Do we still want to automate against ETL tools?
In the various Data Warehouse initiatives I have been involved with recently I tend to use ETL software less and less. Over the last few years I spent a lot of time figuring out how to automate/generate ETL in various tools – most notably in SSIS, Pentaho, Powercenter and recently SAS (but various others as well). To the point that most of the intended solution can be generated from metadata.
But as recently outlined in this post and the opportunities provided by virtualisation (posted in various articles on this blog) I feel that I really don’t need (want) ETL anymore for the ‘back-end’ of the Data Warehouse / Data Platform solution. This back-end (usually a staging / Data Vault or similar combination) needs to be rock solid and ‘just work’ and is highly standardised and pattern-based and while we can achieve this using ETL (tool) automation, I have come to believe this back-end is much better handled in SQL. For me a as a long-time ETL developer this is almost coming full circle in how I use(d) ETL. The main reason for this move is the fact that database performance is more and more outweighing ETL server performance, and the patterns are so easy that even investing energy in pushdown (generating SQL from ETL) isn’t really worth it.
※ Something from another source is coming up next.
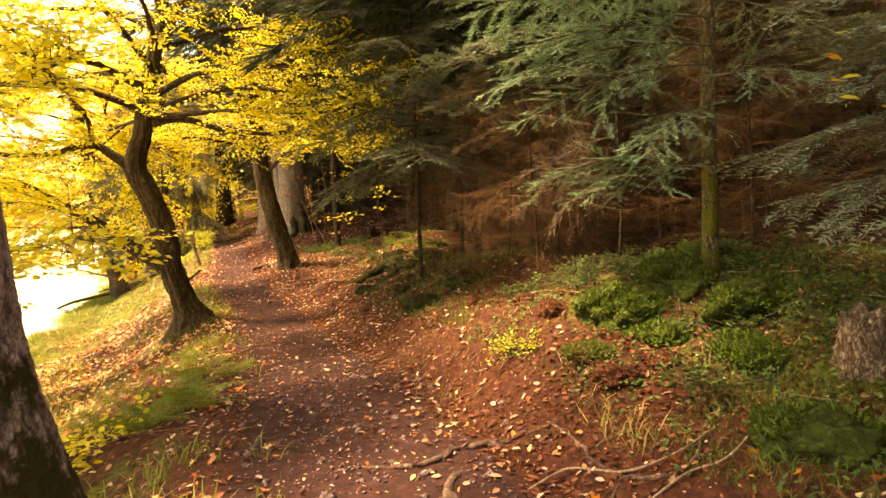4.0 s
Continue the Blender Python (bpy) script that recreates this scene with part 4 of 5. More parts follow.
def whorls(seed, low, high, n, reach, tip=0.3, tilt=(-15, 15), around=None):
    r = random.Random(seed)
    rows = []
    for k in range(n):
        f = k / max(1, n - 1)
        az = k * 137.5 if around is None else around[0] + r.uniform(-around[1], around[1])
        rows.append((low + (high - low) * f, az, (reach + (tip - reach) * f) * r.uniform(0.8, 1.2), r.uniform(*tilt)))
    return rows


mossy = young_conifer("slender spruce trunk coated in yellow-green moss with drooping boughs", 2.27, 7.75, 9.0, 0.056,
                      [(1.85, 178, 1.7, 4), (1.7, 165, 1.6, 0), (1.95, 190, 1.5, 8), (0.95, 178, 1.4, 8), (0.9, 200, 1.2, 4), (1.35, 230, 1.2, -5), (2.05, 175, 1.6, 5), (2.35, 210, 1.8, 8), (2.5, 165, 1.9, 5),
                       (2.7, 120, 1.6, 0), (2.9, 190, 2.1, 8), (3.1, 240, 1.8, 5), (3.2, 155, 2.0, 6), (3.5, 200, 2.0, 8), (3.8, 170, 2.2, 8), (1.6, 300, 1.1, 0), (2.2, 20, 1.5, 0), (2.8, 320, 1.6, 0), (3.3, 60, 1.6, 0)],
                      NEAR_BOUGHS, MOSSY_BARK)
young_conifer("young fir with broad green boughs hung with fallen yellow leaves", 3.35, 5.2, 4.5, 0.04,
              whorls(3, 1.15, 2.7, 20, 1.6, 1.2, (-12, 12), (185, 75)) + whorls(4, 2.2, 4.2, 12, 1.2, 0.4), SHADE_BOUGHS, TWIG, "young_fir")
young = scene.objects["young_fir"]
caught = random.Random(12)
CAUGHT_LEAF = [mesh_np("caught_leaf", LEAF[0] * 0.085, LEAF[1], m) for m in (YELLOW_LEAF, ORANGE_LEAF, YELLOW_LEAF)]
for k in range(34):
    lf = part("caught_leaf", CAUGHT_LEAF[k % 3], young, "yellow leaf caught on the needles" if k % 3 != 1 else "orange leaf caught on the needles")
    a, d, h = radians(caught.uniform(150, 265)), caught.uniform(0.5, 1.5), caught.uniform(0.9, 2.6)
    lf.matrix_basis = Matrix.Translation((d * math.cos(a), d * math.sin(a), h - 0.1 * d)) @ Euler((caught.uniform(-0.5, 0.5), caught.uniform(-0.4, 0.4), caught.uniform(0, 6.2))).to_matrix().to_4x4()
young_conifer("small fir seedling with blue-green boughs beside the path", 2.3, 4.3, 0.3, 0.008, whorls(6, 0.06, 0.26, 12, 0.65, 0.4, (-4, 14)), NEAR_BOUGHS, TWIG, "fir_seedling")
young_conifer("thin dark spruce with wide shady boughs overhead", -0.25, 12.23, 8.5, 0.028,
              whorls(7, 1.9, 6.0, 40, 2.3, 1.2, (-12, 10)), SHADE_BOUGHS, DARK_SHADED_BARK, top=True)
young_conifer("thin dark spruce with wide shady boughs overhead", 0.39, 12.66, 7.5, 0.028, whorls(8, 1.8, 6.0, 34, 2.0, 1.0, (-12, 10)), SHADE_BOUGHS, DARK_SHADED_BARK, top=True)
young_conifer("thin dark spruce with wide shady boughs overhead", 1.5, 10.6, 8.0, 0.035, whorls(9, 2.0, 6.0, 34, 2.1, 1.0, (-12, 10)), SHADE_BOUGHS, DARK_SHADED_BARK)
young_conifer("thin dark spruce with wide shady boughs overhead", 0.6, 16.2, 8.0, 0.05, whorls(10, 2.8, 6.0, 22, 2.2, 1.0, (-12, 10)), SHADE_BOUGHS, DARK_SHADED_BARK, top=True)
young_conifer("thin dark spruce with wide shady boughs overhead", 3.4, 9.6, 8.0, 0.05, whorls(19, 1.6, 6.0, 30, 2.2, 1.0, (-12, 10)), SHADE_BOUGHS, DARK_SHADED_BARK)
young_conifer("straight bare young trunk with sparse high boughs", -2.8, 20.1, 9.0, 0.075, whorls(11, 3.6, 7.5, 22, 2.0, 1.0, (-10, 10)), MID_BOUGHS, DARK_SHADED_BARK, top=True)
young_conifer("dark young spruce behind the great trunks", -5.6, 28.6, 6.0, 0.05, whorls(12, 0.5, 5.5, 46, 1.6, 0.3), MID_BOUGHS, DARK_SHADED_BARK)
young_conifer("dark young spruce behind the great trunks", -2.9, 25.2, 6.0, 0.05, whorls(13, 0.4, 5.5, 46, 1.8, 0.3), MID_BOUGHS, DARK_SHADED_BARK)
young_conifer("dark young spruce behind the great trunks", -8.4, 34.0, 7.0, 0.06, whorls(14, 0.8, 6.5, 46, 2.0, 0.4), MID_BOUGHS, DARK_SHADED_BARK)

# weeping spruces on the bank
for k, (x, y, h, lx, low) in enumerate([(-9.9, 26.0, 9.0, 0.1, 2.1), (-10.5, 27.8, 9.0, -0.3, 2.4)]):
    weeping = young_conifer("dark spruce on the bank with long hanging grey-green boughs", x, y, h, 0.13, whorls(30 + k, low, h - 1.0, 25, 2.1, 1.2, (-12, 12)), WEEP_BOUGHS, DARK_SHADED_BARK, "weeping_spruce", lean=(lx, 0.3))
    for q in range(26):
        set_bough(weeping, BARE_BOUGHS, q, (0, 0, 0.9 + 0.13 * q), 200 + 47 * q, 1.2, 0, 40 * q, "dead_branch", "rusty dead branch")
for k in range(24):
    set_bough(lake_tree, WEEP_BOUGHS, k, (-0.32 - 0.07 * 0.25 * k, 0.03, 1.9 + 0.13 * k), (255, 300, 335, 20, 280, 200, 230)[k % 7] + 5 * k, 1.35 + 0.02 * k, -5)
for k in range(34):
    set_bough(fourth, WEEP_BOUGHS, k, (0, 0, 2.9 + 0.22 * k), k * 137.5, 3.0 - 0.03 * k, 0)
for ob, n in ((third, 12), (twin, 9), (great, 8)):
    for k in range(n):
        f = 2.3 + 0.5 * k
        lean = (-0.1 * f, 0.06 * f) if ob is twin else (0, 0)
        set_bough(ob, DARK_BARE, k, (lean[0], lean[1], f), k * 137.5 + 40, 0.9, 0, 40 * k, "dead_branch", "thin dead branch")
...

So I’m at the point that while I can generate ETL in say SSIS, in many cases I’m not sure whether I still want to do it.
You want to minimize the data that leaves (and is written back to) the database and generally this means filtering and processing in SQL / the database. Ideally you would want to virtualise everything, which is a real option in many cases.
Dedicated ETL tooling can still have its place in the solution design, but specifically in:
- Providing connectivity to source systems; some tools have great built-in functions or connectors to various applications. Specifically when it comes to integration SaaS type applications. In other words: by providing data delta into the Staging Area only. Of course there are many applications that do not need a specific connector, in which case you don’t need dedicated ETL software.
- Implementing specific manual business logic in the Presentation Layer only (Information Marts). This is also up for discussion with the broader implementation of Managed Self Service BI and better business rules engines.
But not by default in the Persistent Staging Area or core Data Warehouse (Integration Layer, Data Vault and similar). It has actually become better, easier, portable and more scalable to actually do this type of ETL in SQL.
I do realise there are various ETL automation tools out there that generate SQL. Software such as Quipu (open source), WhereScape, BIReady etc. etc. But as far as I know they don’t do the virtualisation for the core Data Warehouse layer yet, and in some cases (to the extend that I have worked with the tools) have some limitations that I’m not comfortable with.
What I want is to create a Persistent Staging Area, virtualise the Data Vault, virtualise a raw data mart and go. All from metadata of course. And when persistent storage is needed I want to either swap or apply this in-place or generate ETL to do this for me. I’ve done some thinking on how this can easily be programmed and will post this shortly.
For the record, this still means you can implement Managed Self Service BI. It just means the data would be recorded in Staging / Persistent Staging as opposed to a dedicated area in the Integration Layer (such as the Business Data Vault). Same thing, different way of achieving it.